The bookmarklet just uses the web speech API. Voicegen does not need to be installed and can generate (on my system) wav files of about 1 hour in length with good speech quality using PicoTTS.

radicalriddler · on Aug 23, 2024

I've used this, and the main ElevenLabs service. The reader has to be using a very very cheap model, it sounds worse than the Azure service (which isn't bad).

It's better than traditional text to speech, but I can't use it to listen to long form articles.

pogue · on Aug 23, 2024

I don't believe Azure's TTS is free anymore.

radicalriddler · on Aug 25, 2024

Ah it's definitely not (significantly cheaper than ElevenLabs), but I was expecting ElevenLabs to be better because I hadn't read (or seen anything suggesting) it was a worse model, but it makes sense.

dakial1 · on Aug 23, 2024

I haven't tested the app but the main service is pretty near natural language. If 11labs app get to the main service quality and start accepting ePubs, it will be the death of Audible.

IPTN · on Aug 23, 2024

> If 11labs app get to the main service quality and start accepting ePubs, it will be the death of Audible.

The app from this announcement does accept epubs. Just tested a couple and had no issues. Haven't used 11labs before, but the quality was good and didn't have any major issues with an English voice even with some spot checked fantasy names/terms or chemical names.

signaru · on Aug 23, 2024

I believe Audible is already using non human speakers as well and just making up names for the narrators. I can tell since sometimes pronunciations are wrong and sound similar to TTS mistakes.

dmd · on Aug 23, 2024

You must be listening to some reaaaaly bad readings.

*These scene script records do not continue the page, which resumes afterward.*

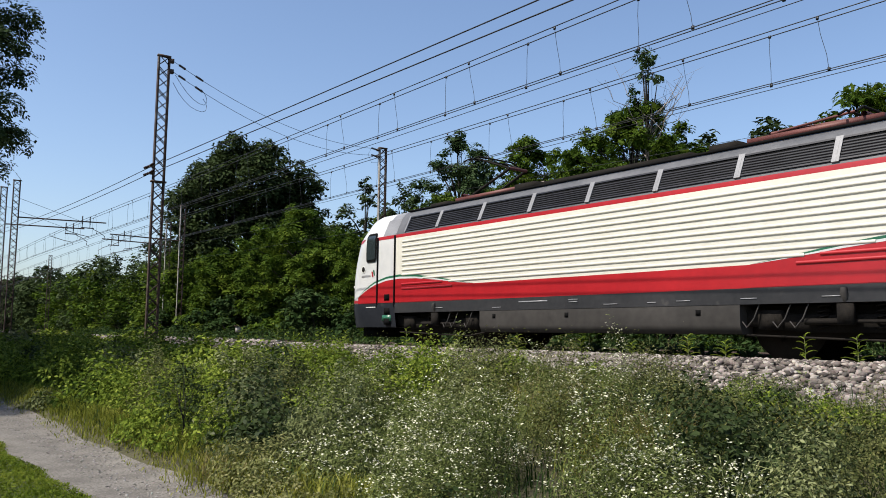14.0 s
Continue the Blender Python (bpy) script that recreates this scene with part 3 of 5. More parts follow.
part("underframe", Soup().box((-1.24, -3.4, 0.36), (1.24, 3.4, 0.83)), M["under"], loco)
WHEELS = []
for e in (-1, 1):
    bo = new("bogie")
    bo.parent = loco
    bo.location = (0, e * 5.2, 0)
    tagged(bo, "grimy two-axle bogie")
    for sx in (-1, 1):
        q = Soup()
        P = [[(sx * x, y, z) for x, z in ((1.12, 0.5), (1.26, 0.5), (1.26, 0.78), (1.12, 0.78), (1.12, 0.5))] for y in (-2.0, -0.8, 0.8, 2.0)]
        for i, dz in ((1, -0.12), (2, -0.12)):
            P[i] = [(x, y, z + dz) for x, y, z in P[i]]
        grid(q, P)
        part("side_frame", q, M["under"], bo)
        for wy in (-1.32, 1.32):
            ab = part("axle_box", Soup().box((min(sx * 1.1, sx * 1.36), wy - 0.2, 0.42), (max(sx * 1.1, sx * 1.36), wy + 0.2, 0.74)), M["under"], bo)
            part("cover", Soup().tube([(sx * 1.34, wy, 0.56), (sx * 1.39, wy, 0.56), (sx * 1.395, wy, 0.56)], [0.13, 0.12, 0.01], 12), M["under"], ab)
        for wy in (-0.45, 0.45):
            pts = [(sx * 1.22 + 0.09 * math.cos(a), wy + 0.09 * math.sin(a), 0.42 + 0.42 * a / 31.4) for a in np.linspace(0, 31.4, 60)]
            part("spring", Soup().tube(pts, 0.018, 4), M["under"], bo)
        part("damper", Soup().tube([(sx * 1.36, -0.75, 0.55), (sx * 1.36, 0.1, 0.55), (sx * 1.36, 0.12, 0.55), (sx * 1.36, 0.7, 0.55)], [0.03, 0.03, 0.05, 0.05], 8), M["under"], bo)
        part("brake_pipe", Soup().tube([(sx * 1.3, -1.9, 0.35), (sx * 1.32, -1.2, 0.25), (sx * 1.32, 0.2, 0.28), (sx * 1.3, 1.8, 0.33)], 0.02, 5), M["under"], bo)
    part("crossbeam", Soup().box((-1.1, -1.9, 0.3), (1.1, 1.9, 0.82)), M["under"], bo)
    for wy in (-1.32, 1.32):
        q = Soup()
        q.tube([(-0.9, 0, 0), (0.9, 0, 0)], 0.09, 10)
        for sx in (-1, 1):
            q.tube([(sx * 0.68, 0, 0), (sx * 0.685, 0, 0), (sx * 0.72, 0, 0), (sx * 0.73, 0, 0), (sx * 0.82, 0, 0), (sx * 0.83, 0, 0)], [0.05, 0.65, 0.65, 0.62, 0.61, 0.05], 28)
            for k in range(5):
                a = 2 * math.pi * k / 5
                q.tube([(sx * 0.83, 0.3 * math.cos(a), 0.3 * math.sin(a)), (sx * 0.85, 0.3 * math.cos(a), 0.3 * math.sin(a))], [0.06, 0.02], 8)
        w_ = part("wheelset", q, M["under"], bo, "two steel wheels on one axle", True)
        w_.location = (0, wy, 0.52)
        WHEELS.append(w_)

# pantographs, folded on the roof
for e in (-1, 1):
    pg = new("pantograph")
    pg.parent = loco
    pg.location = (0, e * 4.3, 3.72)
    tagged(pg, "folded red-brown pantograph")
    for sx in (-0.55, 0.55):
        part("base_rail", Soup().box((sx - 0.05, -1.2, 0.06), (sx + 0.05, 1.2, 0.16)), M["panto"], pg)
        for y in (-0.9, 0.9):
            part("insulator", Soup().tube([(sx, y, -0.02), (sx, y, 0.0), (sx, y, 0.03), (sx, y, 0.06)], [0.09, 0.07, 0.09, 0.07], 10), M["insulator"], pg)
        lift = 1.0 if e > 0 else 0.0
        knee, bow = Vector((sx * 0.5, -e * (0.9 - 0.3 * lift), 0.26 + 0.48 * lift)), Vector((sx * 0.9, e * (0.75 - 0.35 * lift), 0.3 + 0.82 * lift))
        part("lower_arm", Soup().tube([(sx * 0.6, e * 0.9, 0.2), knee], 0.035, 8), M["panto"] if e < 0 else M["under"], pg)
        part("upper_arm", Soup().tube([knee, bow], 0.025, 8), M["panto"] if e < 0 else M["under"], pg)
    part("cross_tube", Soup().tube([(-0.6, e * 0.9, 0.2), (0.6, e * 0.9, 0.2)], 0.05, 8), M["panto"], pg)
    part("cross_tube", Soup().tube([(-0.3, knee.y, knee.z), (0.3, knee.y, knee.z)], 0.04, 8), M["panto"], pg)
    for dy in (-0.14, 0.14):
        part("collector_bar", Soup().tube([(-0.85, bow.y + dy, bow.z - 0.1), (-0.6, bow.y + dy, bow.z + 0.02), (0.6, bow.y + dy, bow.z + 0.02), (0.85, bow.y + dy, bow.z - 0.1)], 0.022, 6), M["under"], pg)
    part("horn", Soup().tube([(0.2, -e * 0.4, 0.3), (0.45, -e * 1.1, 0.42)], 0.02, 6), M["twig"], pg)

# ---- rails and sleepers ----
M["rail"] = mat("rail_steel", (0.035, 0.022, 0.016), (0.09, 0.06, 0.045), 2, 0.6, 0.3)
M["concrete"] = mat("concrete", (0.28, 0.26, 0.23), (0.42, 0.40, 0.36), 3, 0.9, bump=0.3)
yr = np.concatenate([np.arange(-30, 60, 6), np.arange(60, 400, 8)])
rp = [(-0.07, 0), (-0.07, 0.02), (-0.012, 0.035), (-0.012, 0.11), (-0.035, 0.12), (-0.035, 0.16), (0.035, 0.16), (0.035, 0.12), (0.012, 0.11), (0.012, 0.035), (0.07, 0.02), (0.07, 0)]
sl = Soup().box((-1.2, -0.13, -0.17), (1.2, 0.13, 0.0))
sl_me = sl.mesh("sleeper", M["concrete"])
for cx in (TRACK, TRACK2):
    tr = tagged(new("railway_track"), "rusty steel rails on concrete sleepers bedded in ballast", "railway track", "pair of tracks")
    for dx in (-0.75, 0.75):
        q = Soup()
        grid(q, [[(cx + dx + float(bend(y)) + a, y, RAIL - 0.16 + h) for a, h in rp] for y in yr])
        part("rail", q, M["rail"], tr)
    for k in range(115):
        y = -10 + 0.62 * k
        o = new("sleeper", sl_me)
        o.parent, o.location = tr, (cx + float(bend(y)), y, RAIL - 0.155)

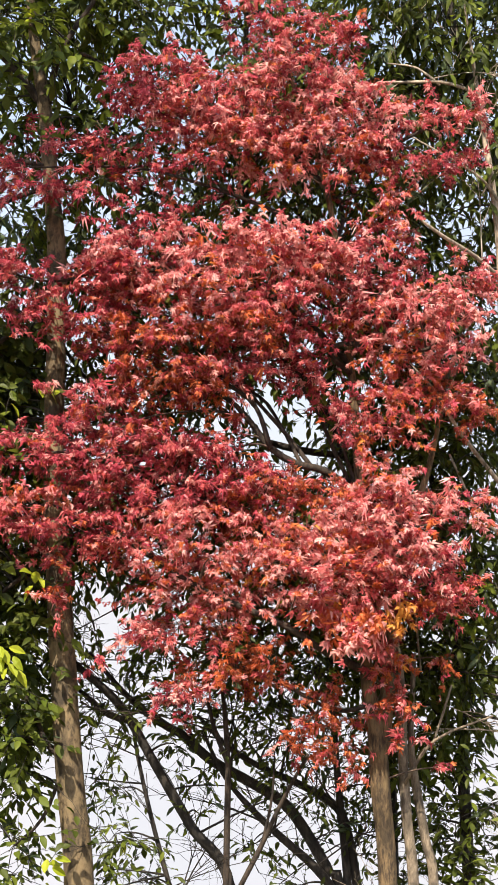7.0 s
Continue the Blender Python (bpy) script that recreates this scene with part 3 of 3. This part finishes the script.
for number, pads in enumerate((inner,
    [(-0.863, 9.062, 5.048, 0.153, 0.109, "olive"), (-0.659, 9.111, 5.067, 0.153, 0.079, "olive"), (-0.382, 9.137, 5.027, 0.175, 0.096, "mid"), (-0.174, 9.165, 4.963, 0.131, 0.096, "mid"),
     (-0.841, 9.122, 4.851, 0.131, 0.109, "mid"), (-0.417, 9.171, 4.844, 0.109, 0.109, "mid"), (-0.796, 9.156, 4.668, 0.153, 0.109, "olive"), (-0.884, 9.139, 4.517, 0.109, 0.096, "mid"),
     (-0.359, 9.184, 4.604, 0.079, 0.109, "mid"), (-0.706, 9.101, 5.261, 0.306, 0.131, "mid"), (-0.288, 9.101, 5.260, 0.306, 0.131, "mid"), (-0.903, 9.055, 4.727, 0.044, 0.044, "lime"), (-0.645, 8.956, 4.761, 0.096, 0.066, "mid"), (-0.576, 8.910, 4.910, 0.109, 0.079, "olive"), (-0.779, 8.913, 4.888, 0.096, 0.074, "olive")],
    [(-0.874, 9.157, 3.715, 0.109, 0.079, "dark"), (-0.739, 9.187, 3.606, 0.131, 0.109, "dark"), (-0.848, 9.169, 3.486, 0.131, 0.131, "dark"), (-0.693, 9.197, 3.422, 0.096, 0.079, "dark"),
     (-0.871, 9.203, 3.310, 0.079, 0.066, "mid"), (-0.702, 9.204, 4.213, 0.109, 0.035, "mid"), (-0.887, 9.166, 3.051, 0.053, 0.053, "lime"), (-0.777, 9.229, 2.813, 0.131, 0.079, "dark"), (-0.614, 9.135, 2.707, 0.031, 0.053, "lime"),
     (-0.820, 9.238, 2.635, 0.131, 0.096, "dark"), (-0.686, 9.242, 2.568, 0.096, 0.109, "dark")],
    [(-0.748, 9.231, 2.301, 0.131, 0.109, "mid"), (-0.838, 9.262, 2.194, 0.109, 0.088, "olive"),
     (-0.660, 9.265, 2.128, 0.096, 0.088, "mid"), (-0.792, 9.270, 2.041, 0.123, 0.079, "grey"), (-0.636, 9.248, 1.974, 0.088, 0.066, "mid"), (-0.687, 9.236, 1.757, 0.088, 0.066, "mid"),
     (-0.610, 9.241, 1.649, 0.096, 0.066, "mid"), (-0.697, 9.242, 1.628, 0.079, 0.044, "mid"), (-0.901, 9.274, 1.955, 0.044, 0.066, "dark")],
    # unseen boughs overhead and nearer, added only to shade the upper left
    [(x, y, z, 0.32, 0.14, "dark") for x, y, z in ((-1.065, 7.819, 5.594), (-0.789, 7.922, 5.560), (-0.883, 7.992, 5.850))],
)):
    leaves, twigs = Soup(), Soup()
    for pad in local(pads):
        green_pad(leaves, twigs, skeleton, pad, rng, 1.9, (0.06, 0.062, 0.066, 0.046, 0.09)[number], 0.5, OVAL_LEAVES)
    branching = part("fine_branching", twigs.mesh("fine_branching"), M_BARK_SHADED, left_tree, "fine dark twigs", "stuff")
    part("foliage", leaves.mesh("foliage"), GREEN_MATERIALS, branching, "glossy green leaves", "stuff")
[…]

dotinvoke · on Aug 23, 2024

As a long-time Audible subscriber, I’d estimate that I skip 1 in 3 books because of the narrator’s voice or bad recording setup.

dmd · on Aug 23, 2024

Ah - I have probably listened to maybe 8-10 audiobooks and all ones that have been recommended to me as excellent. I guess I just assumed that that’s what audiobooks are like, which I guess doesn’t make sense.

mylastattempt · on Aug 23, 2024

My main reason of returning or not listening to audiobooks, be it with Audible or competitors, has been either a) a whiny or nasal voice, or, b) a strong accent that i dislike (e.g. strong British or Australian accent).

I have found myself finding more new books by checking which other books a specific narrator has voiced, rather than finding a book I want to listen to and hoping for a good narrator.

/rant i guess

_aavaa_ · on Aug 23, 2024

Death is a bit extreme. I think acquisition is much more likely.

zuhsetaqi · on Aug 23, 2024

Account needed to use the app

simfree · on Aug 23, 2024

How does it compare to app.lmnt.com ? lmnt sounds quite good to me, near natural.

NayamAmarshe · on Aug 23, 2024

That Ava voice is amazing!

roshankhan28 · on Aug 23, 2024

the quality is somewhere 6/10. it still sounds robotics like alexa but its free so it works. i have heard the same audio on youtube videos aswell.